◆ **SOURCE EXCERPT**
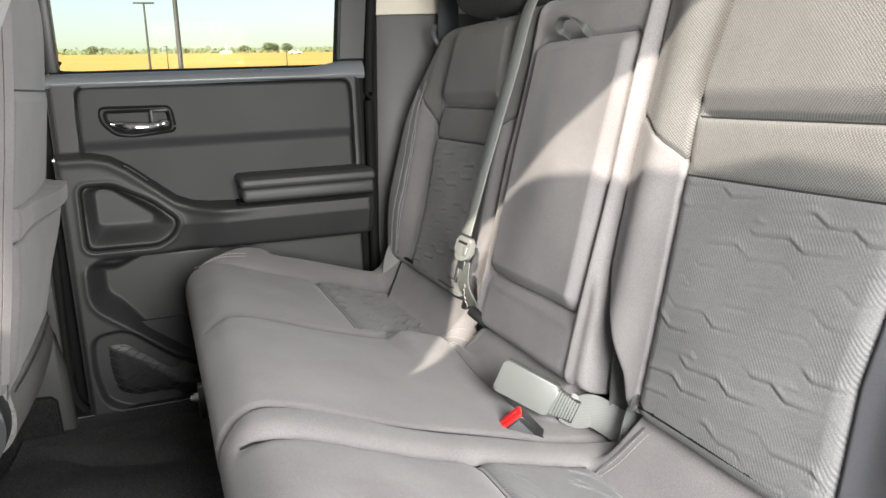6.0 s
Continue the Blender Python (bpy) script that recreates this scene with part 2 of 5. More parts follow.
M_FIELD = ground_material()
# Unseen lot surface, coloured pale to bounce warm sunlight into the cab.
M_LOT_BOUNCE = carpet("concrete", (0.17, 0.163, 0.15), (0.28, 0.267, 0.245), scale=60.0, depth=0.004)
# Leaf greens paled and greyed, so the distance haze sits in the colour.
M_LEAF_HAZY = carpet("hazy_leaves", (0.12, 0.155, 0.09), (0.17, 0.205, 0.13), scale=2.0, depth=0.2)
M_BARK = simple("bark", (0.12, 0.09, 0.06), rough=0.9)
M_POST = simple("painted_post", (0.032, 0.034, 0.037), rough=0.6)
M_HALL = simple("pale_cladding", (0.62, 0.6, 0.55), rough=0.7)
M_CAR_WHITE = simple("white_paint", (0.8, 0.8, 0.8), rough=0.25)

# ---- building helpers ----
BASE = {}


def thing(name, loc, label, category, group="", kind=""):
    e = new(name)
    e.location = loc
    e.empty_display_size = 0.05
    BASE[e.name] = Vector(loc)
    return tagged(e, label, category, group, kind)


def mesh_of(name, verts, faces, material, smooth=35.0):
    me = bpy.data.meshes.new(name)
    me.from_pydata([tuple(v) for v in verts], [], faces)
    me.validate()
    bm = bmesh.new()
    bm.from_mesh(me)
    bmesh.ops.recalc_face_normals(bm, faces=bm.faces)
    bm.to_mesh(me)
    bm.free()
    me.materials.append(material)
    if smooth:
        me.polygons.foreach_set("use_smooth", [True] * len(me.polygons))
        me.set_sharp_from_angle(angle=radians(smooth))
    return me


def part(name, geo, material, parent, label="", smooth=35.0):
    """One mesh object under a thing or a part. geo: (verts, faces) in cabin coordinates, or a bmesh."""
    if isinstance(geo, bmesh.types.BMesh):
        geo.verts.ensure_lookup_table()
        verts = [v.co.copy() for v in geo.verts]
        geo.verts.index_update()
        faces = [[v.index for v in f.verts] for f in geo.faces]
        geo.free()
    else:
        verts, faces = geo
    base = BASE[parent.name]
    ob = new(name, mesh_of(name, [Vector(v) - base for v in verts], faces, material, smooth))
    ob.parent = parent
    BASE[ob.name] = base
    return tagged(ob, label)


def solo(name, geo, material, label, category, kind="", group="", smooth=35.0):
    """A thing that is one mesh."""
    verts, faces = geo
    lo = Vector((sum(v[0] for v in verts) / len(verts), sum(v[1] for v in verts) / len(verts), min(v[2] for v in verts)))
    ob = new(name, mesh_of(name, [Vector(v) - lo for v in verts], faces, material, smooth))
    ob.location = lo
    BASE[ob.name] = lo
    return tagged(ob, label, category, group, kind)


def join(*geos):
    vs, fs = [], []
    for v, f in geos:
        k = len(vs)
        vs.extend(v)
        fs.extend([[i + k for i in q] for q in f])
    return vs, fs


def grid(P, back=None):
    """Quads over an array (nu, nv, 3); with back, a closed solid whose far side is the rim moved by back."""
    nu, nv = P.shape[:2]
    vs = [tuple(p) for p in P.reshape(-1, 3)]
    fs = [[i * nv + j, (i + 1) * nv + j, (i + 1) * nv + j + 1, i * nv + j + 1] for i in range(nu - 1) for j in range(nv - 1)]
    if back is not None:
        rim = [i * nv for i in range(nu)] + [(nu - 1) * nv + j for j in range(1, nv)]
        rim += [i * nv + nv - 1 for i in range(nu - 2, -1, -1)] + [j for j in range(nv - 2, 0, -1)]
        k = len(vs)
        bv = np.array(back)
        for r in rim:
            vs.append(tuple(np.array(vs[r]) + bv))
        m = len(rim)
        fs += [[rim[i], rim[(i + 1) % m], k + (i + 1) % m, k + i] for i in range(m)]
        fs.append([k + i for i in range(m)])
    return vs, fs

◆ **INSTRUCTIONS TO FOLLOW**
Pictures are excluded: retype only the lines from the beginning of the listing above through the line with "return tagged(ob, label)", both included.

◆ **EXPECTED ANSWER**
6.0 s
Continue the Blender Python (bpy) script that recreates this scene with part 2 of 5. More parts follow.
M_FIELD = ground_material()
# Unseen lot surface, coloured pale to bounce warm sunlight into the cab.
M_LOT_BOUNCE = carpet("concrete", (0.17, 0.163, 0.15), (0.28, 0.267, 0.245), scale=60.0, depth=0.004)
# Leaf greens paled and greyed, so the distance haze sits in the colour.
M_LEAF_HAZY = carpet("hazy_leaves", (0.12, 0.155, 0.09), (0.17, 0.205, 0.13), scale=2.0, depth=0.2)
M_BARK = simple("bark", (0.12, 0.09, 0.06), rough=0.9)
M_POST = simple("painted_post", (0.032, 0.034, 0.037), rough=0.6)
M_HALL = simple("pale_cladding", (0.62, 0.6, 0.55), rough=0.7)
M_CAR_WHITE = simple("white_paint", (0.8, 0.8, 0.8), rough=0.25)

# ---- building helpers ----
BASE = {}


def thing(name, loc, label, category, group="", kind=""):
    e = new(name)
    e.location = loc
    e.empty_display_size = 0.05
    BASE[e.name] = Vector(loc)
    return tagged(e, label, category, group, kind)


def mesh_of(name, verts, faces, material, smooth=35.0):
    me = bpy.data.meshes.new(name)
    me.from_pydata([tuple(v) for v in verts], [], faces)
    me.validate()
    bm = bmesh.new()
    bm.from_mesh(me)
    bmesh.ops.recalc_face_normals(bm, faces=bm.faces)
    bm.to_mesh(me)
    bm.free()
    me.materials.append(material)
    if smooth:
        me.polygons.foreach_set("use_smooth", [True] * len(me.polygons))
        me.set_sharp_from_angle(angle=radians(smooth))
    return me


def part(name, geo, material, parent, label="", smooth=35.0):
    """One mesh object under a thing or a part. geo: (verts, faces) in cabin coordinates, or a bmesh."""
    if isinstance(geo, bmesh.types.BMesh):
        geo.verts.ensure_lookup_table()
        verts = [v.co.copy() for v in geo.verts]
        geo.verts.index_update()
        faces = [[v.index for v in f.verts] for f in geo.faces]
        geo.free()
    else:
        verts, faces = geo
    base = BASE[parent.name]
    ob = new(name, mesh_of(name, [Vector(v) - base for v in verts], faces, material, smooth))
    ob.parent = parent
    BASE[ob.name] = base
    return tagged(ob, label)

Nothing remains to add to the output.